Privacy regulations are an emerging challenge for those building comprehensive identity graphs. In Europe, the rollout of the European Union’s General Data Protection Regulation curtailed the ability of website operators to collect data using traditional means like cookies and tracking pixels. The new law that went into effect in May of 2018, placed heavy sanctions on any operators who collect data from customers who haven’t opted into data-sharing programs. The recent hacking of the credit rating agency Equifax has led to calls for similar restrictions in the United States, including the California Consumer Privacy Act (CCPA).

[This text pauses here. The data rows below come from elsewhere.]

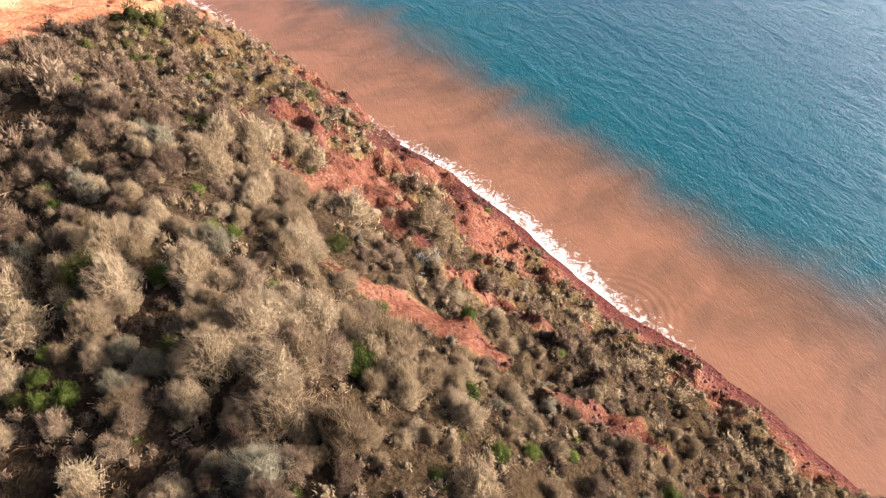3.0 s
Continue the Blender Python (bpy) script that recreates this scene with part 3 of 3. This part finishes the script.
# inside each crown the outer colours are darkened as shade; holly keeps its own
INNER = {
    "thorn_bush": plant_material("pale_inner_shade", [(0.1, (0.104, 0.067, 0.036)), (0.5, (0.202, 0.138, 0.077)), (0.9, (0.304, 0.217, 0.131))]),
    "hazel_bush": plant_material("brown_inner_shade", [(0.1, (0.048, 0.030, 0.020)), (0.5, (0.118, 0.074, 0.047)), (0.9, (0.207, 0.141, 0.087))]),
    "elder_bush": plant_material("grey_inner_shade", [(0.1, (0.074, 0.056, 0.038)), (0.5, (0.135, 0.107, 0.071)), (0.9, (0.205, 0.169, 0.122))]),
    "gorse_bush": plant_material("olive_inner_shade", [(0.1, (0.023, 0.023, 0.008)), (0.5, (0.065, 0.058, 0.017)), (0.9, (0.122, 0.105, 0.035))]),
    "bramble_bush": plant_material("green_inner_shade", [(0.1, (0.025, 0.031, 0.007)), (0.5, (0.073, 0.086, 0.018)), (0.9, (0.146, 0.156, 0.044))]),
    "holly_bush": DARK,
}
# one brown for the inner body of every hillside bush
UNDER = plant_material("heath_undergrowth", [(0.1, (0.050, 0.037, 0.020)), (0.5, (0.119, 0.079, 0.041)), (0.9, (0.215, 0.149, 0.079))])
KINDS = [  # name, label, twig or leaf material, crown of a given count and twig width
    ("thorn_bush", "pale leafless thorn bush with fine twigs", TAN, lambda k, c, w: twig_crown(k, c, w, 0.30, 0.85)),
    ("hazel_bush", "brown leafless bush with dense twigs", BROWN, lambda k, c, w: twig_crown(k + 50, c, w, 0.28, 0.88)),
    ("elder_bush", "grey leafless bush with spreading twigs", GREY, lambda k, c, w: twig_crown(k + 90, c, w, 0.33, 0.9)),
    ("gorse_bush", "low olive gorse bush", OLIVE, lambda k, c, w: leaf_crown(k + 130, c, 1.0 * w + 0.035, 0.65)),
    ("bramble_bush", "green leafy bramble bush", GREEN, lambda k, c, w: leaf_crown(k + 170, c, 1.0 * w + 0.035, 0.65)),
    ("holly_bush", "dark evergreen bush", DARK, lambda k, c, w: leaf_crown(k + 210, c, 1.0 * w + 0.035, 0.95)),
]


def scatter(x0, x1, y0, y1, gap, seed):
    """Jittered places with the share of scrub as the chance to keep one."""
    rng = np.random.default_rng(seed)
    ax, ay = np.meshgrid(np.arange(x0, x1, gap), np.arange(y0, y1, gap))
    x = (ax + rng.uniform(-0.5, 0.5, ax.shape) * gap).ravel()
    y = (ay + rng.uniform(-0.5, 0.5, ay.shape) * gap).ravel()
    z, d, f = terrain(x, y)
    turf, scrub = cover(x, y, z, d, f)[:2]
    keep = (rng.random(len(x)) < scrub * np.where(f > 0.5, 1.0, step(rough_field(x, y, 6, 2, seed=73), -0.6, -0.35))) & (z > 0.8) & ~((x < -26) & (y < 12) & (y > -62))
    return x[keep], y[keep], z[keep]


def species(x, y, rng, weights):
    """Kinds in loose drifts."""
    drift = np.stack([rough_field(x, y, 11, 2, seed=60 + k) for k in range(6)], 1) + 0.55 * rng.normal(size=(len(x), 6))
    return np.argmax(drift * 0.6 + np.log(np.array(weights)), 1)


def thicket(name, label, mat, protos, x, y, z, size, rng, inner=None, tall=1.0):
    """Many bushes as one mesh."""
    vs, fs, ts, base = [], [], [], 0
    pick = rng.integers(0, len(protos), len(x))
    inside = []
    for k, (pv, pf, count) in enumerate(protos):
        m = pick == k
        if not m.any():
            continue
        inside.append(np.tile(np.arange(len(pf)) >= count, m.sum()))
        a, s = rng.uniform(0, 2 * np.pi, m.sum()), size[m]
        c, q = np.cos(a) * s, np.sin(a) * s
        v = np.empty((m.sum(), len(pv), 3))
        v[..., 0] = pv[:, 0] * c[:, None] - pv[:, 1] * q[:, None] + x[m][:, None]
        v[..., 1] = pv[:, 0] * q[:, None] + pv[:, 1] * c[:, None] + y[m][:, None]
        v[..., 2] = pv[:, 2] * (s * (tall[m] if np.ndim(tall) else tall) * rng.uniform(0.85, 1.4, m.sum()))[:, None] + z[m][:, None] - 0.1
        fs.append((pf[None] + (base + len(pv) * np.arange(m.sum()))[:, None, None]).reshape(-1, 3))
        vs.append(v.reshape(-1, 3))
        ts.append(np.repeat(rng.random(m.sum()), len(pv)))
        base += m.sum() * len(pv)
    if not vs:
        return
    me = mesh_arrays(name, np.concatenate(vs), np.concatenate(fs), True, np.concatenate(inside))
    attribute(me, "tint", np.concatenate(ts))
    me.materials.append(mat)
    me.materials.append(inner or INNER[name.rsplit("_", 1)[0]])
    tagged(new(name, me), label, "scrub", kind="stuff")


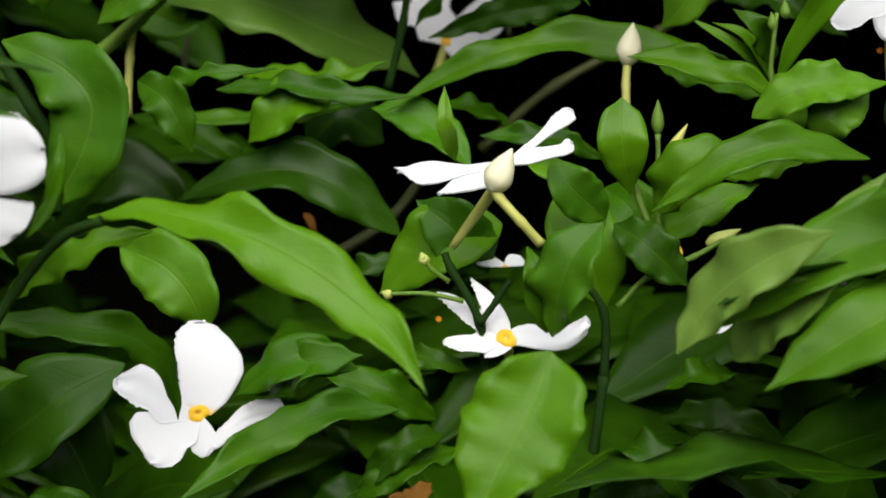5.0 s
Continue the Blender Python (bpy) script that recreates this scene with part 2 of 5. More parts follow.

While such privacy regulations present a challenge for marketers looking to build comprehensive and persistent identity graphs, they also provide an opportunity for brands who have begun the difficult work of building a stockpile of consumer data. The ability to reach out to consumers with whom they have direct connections and encourage them to opt in could provide brands with a significant competitive advantage as regulations tighten.
As our physical lives are increasingly enmeshed with our digital ones, identity will move even further into the foreground for marketers. As platforms and publishers continue to roll out ever more comprehensive personalization features, consumers’ expectations about how their identity is understood, perceived and utilized online will continue to grow. In this regard, brands are competing directly not just with Amazon or Facebook, but with Spotify and Netflix. These massive platforms set the tone for expectations across the web, and smart brands would be wise to stay ahead of the curve.
For the foreseeable future, the battleground for digital marketers will be data. In order to compete on an increasingly individualized web, brands will need to acquire or own access to comprehensive stores of data with which to build identity graphs. Advantage in this emerging digital ecosystem will go to whichever parties control their data. Platforms have already made a sizable play, accumulating massive stores of information about users, but it’s not too late for established brands to make a countermove.